Key facts about oil production in Azerbaijan
Oil-producing Azerbaijan is voting on whether to scrap the country's two-term presidential limit and give Ilham
Aliyev the chance to rule beyond 2013. The opposition and rights groups have criticised the move.
Here are some key facts about the country:
Azerbaijan, a former Soviet republic, lies at a strategic crossroads between East and West, sandwiched between Iran and Russia and straddling a region emerging as a key transit route for oil and gas from Central Asia to Europe.
It also borders Georgia, Armenia and Turkey.
8.7 mm, mostly Shi'ite Muslims. They speak Azeri, which is closely related to Turkish.
Russian is also widely spoken as a legacy of the Soviet Union and business ties with Russia, particularly in the capital, Baku.
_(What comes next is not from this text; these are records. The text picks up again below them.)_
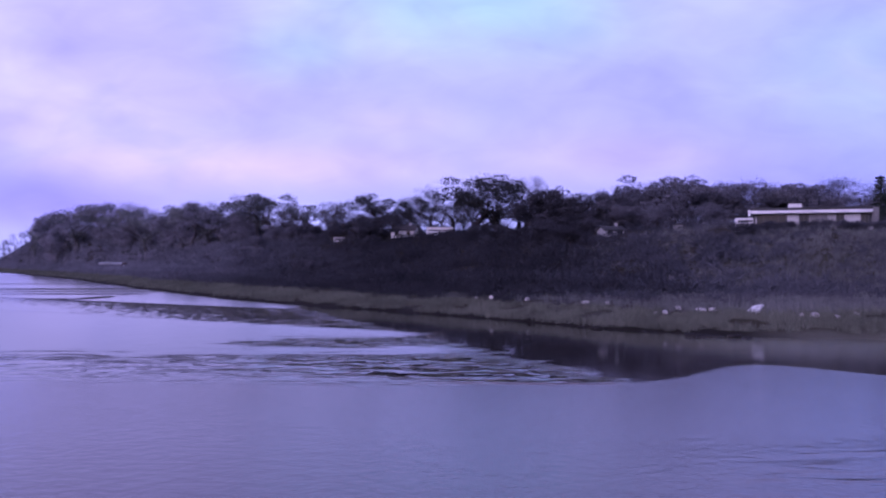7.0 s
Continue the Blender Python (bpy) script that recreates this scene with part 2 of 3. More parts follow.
# direction (east, up), spread, colour, weight
SKY_TONES = (
    (-0.46, 0.24, 0.22, 0.08, (0.68, 0.66, 0.72), 0.85),
    (-0.46, 0.13, 0.14, 0.07, (0.80, 0.73, 0.76), 0.85),
    (-0.24, 0.112, 0.22, 0.030, (0.86, 0.74, 0.78), 0.85),
    (-0.52, 0.085, 0.09, 0.035, (0.36, 0.38, 0.62), 0.8),
    (0.04, 0.31, 0.22, 0.065, (0.50, 0.88, 0.92), 0.95),
    (-0.19, 0.25, 0.07, 0.03, (0.54, 0.82, 0.86), 0.7),
    (0.50, 0.25, 0.20, 0.12, (0.42, 0.61, 0.84), 0.8),
    (0.48, 0.10, 0.16, 0.05, (0.42, 0.50, 0.74), 0.7),
    (0.20, 0.12, 0.16, 0.035, (0.72, 0.64, 0.76), 0.7),
    (-0.38, 0.255, 0.12, 0.022, (0.50, 0.52, 0.64), 0.5),
    (-0.29, 0.19, 0.06, 0.02, (0.78, 0.76, 0.80), 0.6),
    (0.04, 0.19, 0.06, 0.03, (0.46, 0.52, 0.68), 0.6),
    (-0.07, 0.22, 0.04, 0.02, (0.46, 0.52, 0.66), 0.6),
    (0.25, 0.62, 0.70, 0.22, (0.83, 0.67, 0.69), 0.9),
    (-0.46, 0.066, 0.18, 0.036, (0.41, 0.39, 0.62), 0.85),
    (0.36, 0.085, 0.18, 0.032, (0.46, 0.47, 0.74), 0.65),
    (-0.07, 0.165, 0.07, 0.02, (0.76, 0.72, 0.80), 0.6),
)

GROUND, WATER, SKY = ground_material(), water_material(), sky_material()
# west and east: how strongly haze is put into the colour there
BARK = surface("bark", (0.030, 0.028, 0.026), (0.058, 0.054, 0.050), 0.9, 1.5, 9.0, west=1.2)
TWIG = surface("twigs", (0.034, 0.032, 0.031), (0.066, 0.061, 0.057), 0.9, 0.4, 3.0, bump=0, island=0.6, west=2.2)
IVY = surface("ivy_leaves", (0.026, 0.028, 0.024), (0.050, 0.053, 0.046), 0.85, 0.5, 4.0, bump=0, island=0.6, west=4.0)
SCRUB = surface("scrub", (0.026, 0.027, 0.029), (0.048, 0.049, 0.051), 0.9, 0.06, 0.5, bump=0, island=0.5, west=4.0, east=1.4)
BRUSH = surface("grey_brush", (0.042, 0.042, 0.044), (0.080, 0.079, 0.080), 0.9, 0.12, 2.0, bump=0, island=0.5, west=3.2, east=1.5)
NEEDLES = surface("needles", (0.015, 0.022, 0.014), (0.03, 0.042, 0.024), 0.7, 0.6, 4.0, bump=0, island=0.5)
REEDS = surface("dry_reeds", (0.108, 0.114, 0.086), (0.195, 0.203, 0.156), 0.85, 0.15, 2.0, bump=0, island=0.6)
SLOPEGRASS = surface("rough_grass", (0.115, 0.118, 0.114), (0.195, 0.198, 0.190), 0.9, 0.07, 1.0, bump=0, island=0.5)
RENDERING = surface("white_render", (0.68, 0.67, 0.64), (0.80, 0.79, 0.77), 0.8, 0.5, 4.0)
FASCIA = surface("white_fascia", (0.74, 0.73, 0.71), (0.84, 0.83, 0.81), 0.6, 0.4, 5.0)
FELT = surface("roof_felt", (0.05, 0.05, 0.052), (0.085, 0.083, 0.08), 0.9, 0.5, 8.0)
TILES = surface("roof_tiles", (0.06, 0.055, 0.055), (0.10, 0.09, 0.088), 0.85, 0.6, 5.0)
DARKFRAME = surface("dark_frame", (0.03, 0.03, 0.032), (0.05, 0.05, 0.05), 0.5, 1.0, 8.0)
GREYPANEL = surface("grey_panel", (0.30, 0.29, 0.28), (0.40, 0.39, 0.37), 0.7, 0.6, 5.0)
# white render dimmed: the overhang's shade is put into its colour
SHADEDPANEL = surface("shaded_panel", (0.40, 0.39, 0.38), (0.52, 0.51, 0.49), 0.8, 0.5, 4.0)
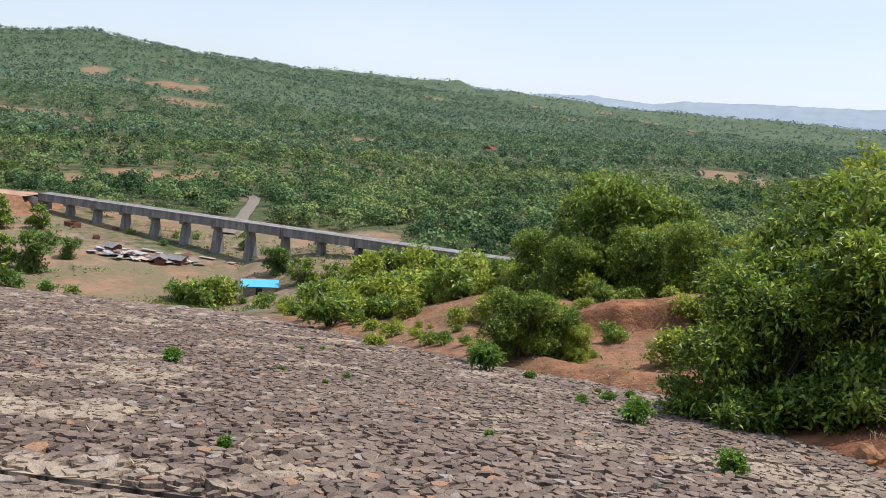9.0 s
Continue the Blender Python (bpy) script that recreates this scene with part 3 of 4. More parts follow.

With a BP-led oil and gas pipeline to the Mediterranean, Azerbaijan is a hub for exporting Caspian Sea crude and natural gas to world markets. Energy markets see Caspian oil and gas as keyto Europe's policy of diversifying energy supplies.
GDP grew by an average of more than 20 % per year between 2003 and 2007, making Azerbaijan's economy one of the world's fastest growing. The federal budget multiplied tenfold -- from $ 1.2 bn to $ 12 bn -- over the last five years. Even with the onset of the global economic crisis, GDP is forecast to grow 10 % in 2009, slightly down on 10.8 % in 2008. Azerbaijan has a state oil fund of $ 11.2 bn.
Rights groups accuse the authorities of curbing democracy and media freedoms and point to a personality cult around Ilham Aliyev's father and long-serving leader Heydar that they say makes dissent dangerous.
Azerbaijan's authorities say they are committed to international standards of democracy but that they have an obligation to protect the country from forces they say are trying to sow instability.
Ethnic Armenian separatists, backed by Armenia, fought a war in the 1990s to throw off Azerbaijan's control over the mountainous Nagorno-Karabakh region. An estimated 30,000 people were killed.
A peace accord has never been signed, and the ceasefire is frequently tested by exchanges of fire across the frontline. Armenia backs Nagorno-Karabakh's demand for independence, something Azerbaijan says it can never have.